I first bumped into Tom Bower, whose “investigations” into me have been published in his book, The Paymaster, and serialised in the Daily Mail, at the Labour Party conference in September last year. He approached me, mentioning that he was thinking of writing a book about me. I suggested we meet back in London. He seemed not to hear, so I repeated it twice, putting his lack of comprehension down to the bar being noisy.
He soon contacted me and we arranged to meet for tea on Friday 6 October at the Grosvenor House Hotel in Mayfair, London. By this time, friends had told me that Bower was going ahead with his book, and it was clear from what they told me of his approach that his intention was to inflict as much damage on me as possible. His two obsessive interests, they said, were sex and money. So, early on in this first meeting, I suggested to him I might put a gag on my friends. “Oh! Don’t do that,” he replied, “it would make it so much more fun.” It was one of the rare times I saw him smile. Next, I charged him that he was putting it about that he had obtained my consent to his contacting my friends. He vehemently denied that he would ever do such a thing.

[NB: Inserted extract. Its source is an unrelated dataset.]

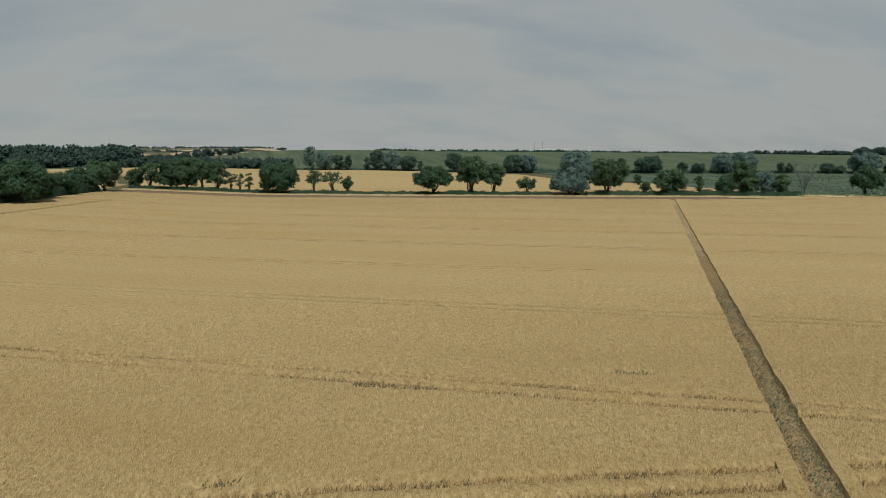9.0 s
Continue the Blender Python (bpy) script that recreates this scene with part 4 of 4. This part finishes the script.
def dead_tree(x, y, h, w, seed):
    r = np.random.default_rng(seed)
    top = thing("dead_tree", pose(x, y, float(land(x, y)) - 0.1), "bare dead tree with thin bleached branches", "tree")
    trunk, twigs = [], []
    for s in range(6):
        a = s * 1.05 + r.uniform(-0.3, 0.3)
        tip = np.array((math.cos(a) * w * 0.34, math.sin(a) * w * 0.34, h * r.uniform(0.75, 1.0)))
        trunk.append([(0.1 * s - 0.25, 0, 0, 0.16), (tip[0] * 0.25, tip[1] * 0.25, h * 0.35, 0.11), (tip[0] * 0.65, tip[1] * 0.65, h * 0.7, 0.07), (*tip, 0.03)])
        for b in range(26):
            t = r.uniform(0.3, 1.0)
            p = np.array((tip[0] * t ** 1.3, tip[1] * t ** 1.3, h * t * tip[2] / h))
            d = r.normal(0, 1, 3) * np.array((w * 0.13, w * 0.13, h * 0.04)) + np.array((0, 0, h * 0.1))
            twigs.append([(*p, 0.06), (*(p + d * 0.5), 0.05), (*(p + d), 0.03)])
    V, F = tubes(trunk, 6)
    stem = obj("trunk", mesh_arrays("trunk", V, F), M_DEADWOOD, top)
    V, F = tubes(twigs, 4)
    obj("branches", mesh_arrays("branches", V, F), M_DEADWOOD, stem)


dead_tree(187.4, 295.7, 13.6, 12.0, 61)


def hedge(pts, h, w, seed, label, leaf=M_HEDGE, density=11.0, size=0.4):
    """A low hedge along a line: leaves over an uneven, rounded bank."""
    r = np.random.default_rng(seed)
    a, b = np.array(pts[0]), np.array(pts[1])
    L = np.linalg.norm(b - a)
    n = int(L * (w + 2 * h) * density)
    t, u = r.uniform(0, 1, n), r.uniform(-1, 1, n)
    bumps = r.uniform(0.6, 1.15, int(L / 1.6) + 3)

    def rise(s):
        return h * np.interp(s * L / 1.6, np.arange(len(bumps)), bumps)

    hh = rise(t)
    d = (b - a) / L
    side = np.array((-d[1], d[0]))
    z = hh * np.sqrt(np.maximum(0, 1 - u ** 4)) * r.uniform(0.75, 1.0, n)
    low = r.uniform(0, 1, n) < 0.4
    z = np.where(low, z * r.uniform(0.05, 1, n), z)
    xy = a + (b - a) * t[:, None] + side * (u * w / 2)[:, None]
    P = np.stack([xy[:, 0], xy[:, 1], land(xy[:, 0], xy[:, 1]) + z], 1)
    N = np.stack([side[0] * u, side[1] * u, np.full(n, 0.35)], 1)
    V, F = leaves(P, N, np.full(n, size), r)
    m = max(3, int(L))
    tt = np.linspace(0.004, 0.996, m)
    prof = ((-0.9, 0.0), (-0.8, 0.6), (-0.35, 0.86), (0.35, 0.86), (0.8, 0.6), (0.9, 0.0))
    top = rise(tt)
    V2 = []
    for su, sz in prof:
        q = a + (b - a) * tt[:, None] + side * (su * w / 2 * r.uniform(0.85, 1.1, m))[:, None]
        V2.append(np.stack([q[:, 0], q[:, 1], land(q[:, 0], q[:, 1]) - 0.1 + top * sz * r.uniform(0.85, 1.05, m)], 1))
    i = np.arange(m - 1)
    F2 = np.concatenate([np.stack([i + k * m, i + 1 + k * m, i + 1 + (k + 1) * m, i + (k + 1) * m], 1) for k in range(5)])
    F2 = F2 + len(V)
    ob = obj("hedge", mesh_arrays("hedge", np.concatenate([V, np.concatenate(V2)]), F, F2), leaf)
    return tagged(ob, label, "hedge", "field hedges")


def on_line(x, off=0.0):
    return (x, float(tree_line(x)) + off)


for i, (a, b, hh) in enumerate(((-97, -60, 2.0), (-60, -36, 2.2), (-34, 0, 2.2), (0, 34, 2.0), (35, 46, 1.7), (46, 72, 2.2), (74, 88, 2.0), (103, 130, 2.4), (130, 160, 2.8), (160, 184, 3.0))):
    hedge((on_line(a - 1.0, -2.0), on_line(b + 1.0, -2.0)), hh * 0.9, 3.2, 100 + i, "low dense green hedge at the foot of the trees")
hedge((on_line(183, -2), on_line(232, -3)), 1.5, 5.0, 111, "rank dark green growth at the meadow edge", M_GRASS)
hedge((on_line(232, -3), on_line(330, -3)), 1.4, 5.0, 112, "rank dark green growth at the meadow edge", M_GRASS)
for i, (a, b) in enumerate((((184, 291), (203, 287)), ((203, 287.5), (212, 270)), ((212, 270), (218, 247)), ((218, 247), (223, 215)))):
    hedge((a, b), 0.9, 3.4, 160 + i, "pale dry grass margin by the meadow", M_DRY, 9.0, 0.3)
hedge(((204, 293), (222, 258)), 1.1, 4.0, 165, "rank dark green growth at the meadow edge", M_GRASS, 9.0, 0.35)
hedge(((222, 258), (230, 215)), 1.1, 4.0, 166, "rank dark green growth at the meadow edge", M_GRASS, 9.0, 0.35)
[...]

He went on to tell me of his pioneering work as a lawyer in the Midlands in the field of industrial injuries. He was for the small man, he said, against the big. He was always scrupulously honest and meticulously accurate. He struck me as messianic, almost to the extent of being unbalanced. “Funny chap!” I noted in my diary.
I brought our meeting to an end by suggesting that, since a lot of the questions he might wish to put to me would be answered in my book (which by sweet irony was to be serialised in the Daily Mail in ten days’ time), we should meet after he had read it. I accompanied him to a taxi rank. He decided not to take a cab and, quite out of the blue, brought up my period as chief executive for Jaguar cars around 30 years ago. “There must have been some hot spots,” he suggested. I was surprised and amused, without much idea of what he would understand by a hot spot.
The next meeting, held at his request, was for breakfast at the Grosvenor House on 7 December. It was a far more tetchy encounter. He refused to eat anything – for fear, I can only imagine, of compromising himself. I remonstrated mildly and he agreed to have a boiled egg.
The real Bower began to show his colours in the tone and persistence of his questioning. He kept coming back to my book and said that I had raised points and then dropped them without, he thought, fully answering them. I asked for an example and he suggested my contribution to Labour Party funds. I replied that I had fully complied with all the requirements of declaration and the rest was really my business. What other points concerned him? He declined to elaborate. I remarked that he seemed pathetic to me. I could have bitten my tongue off. He is, like most of his genre, an odd personality, but not pathetic.
I am pretty sure, whether I had met him or not and irrespective of what I said, Bower would have written the same book. Certainly, it offers no case for the defence. And it contains one very big error: the claim that I received a £200,000 payment from Robert Maxwell. On pages 85-6 of the book, Bower writes: “At 5pm on 13 December 1990, Geoffrey Robinson entered Maxwell’s office. He demanded payment of £200,000 . . . On 21 December a cheque drawn on Pergamon was cashed . . . Two hundred thousand pounds had been transferred to Geoffrey Robinson.” The Daily Mail, in its reporting of Bower’s book, added that I had admitted to him that I had been paid the money.
This latter claim is not substantiated in the book. But the book itself gets it wrong in every particular, and most importantly on the date. The cheque was paid on 11 December, as the Pergamon records show, not 21 December. So much for Bower’s reputation for meticulous and accurate research.
So far, nobody has been able to find out where the cheque went. And nobody has made more effort to do so than I. The banking records were destroyed before the DTI investigation started. (There was nothing sinister here; it was routine policy after eight years.) I did not get the money, nor did any company associated with me. If anybody out there can help trace the cheque, please call me and reverse the charges.
On reflection, I should have known better than to meet Bower, who had previously written about Robert Maxwell and Richard Branson. Maxwell, the story goes, put his arm round Bower in the back of his Rolls-Royce and said: “I like you, Tom: you and I are two peas from the same pod.” Branson apparently assured him from his balloon that, when he was back on earth, they would sort it out between them.
Much good it did either of them. At least I had the sense not to try. But I was curious to meet Bower and find out what makes him tick. There is no doubt about his great sense of his own importance and that he sees himself as a force for good in the land. He reminds you of it every few minutes.
It may well be possible to attribute a moral motivation to his early books, and indeed to his work on industrial injuries. But it is hard to see any public interest in the inaccuracies and misrepresentations in his last two ad hominem attacks on public figures. More and more, the books are not taken seriously, and one is forced to question Bower’s motives, suspecting not messiahship but that other “M”, money.
What a pity that investigative journalism has descended so far from the standards set by the Sunday Times Insight team which exposed the thalidomide scandal in the 1970s. Even if I were guilty of what Bower suggests (which I am not), the result, as somebody put it, is “not many dead”.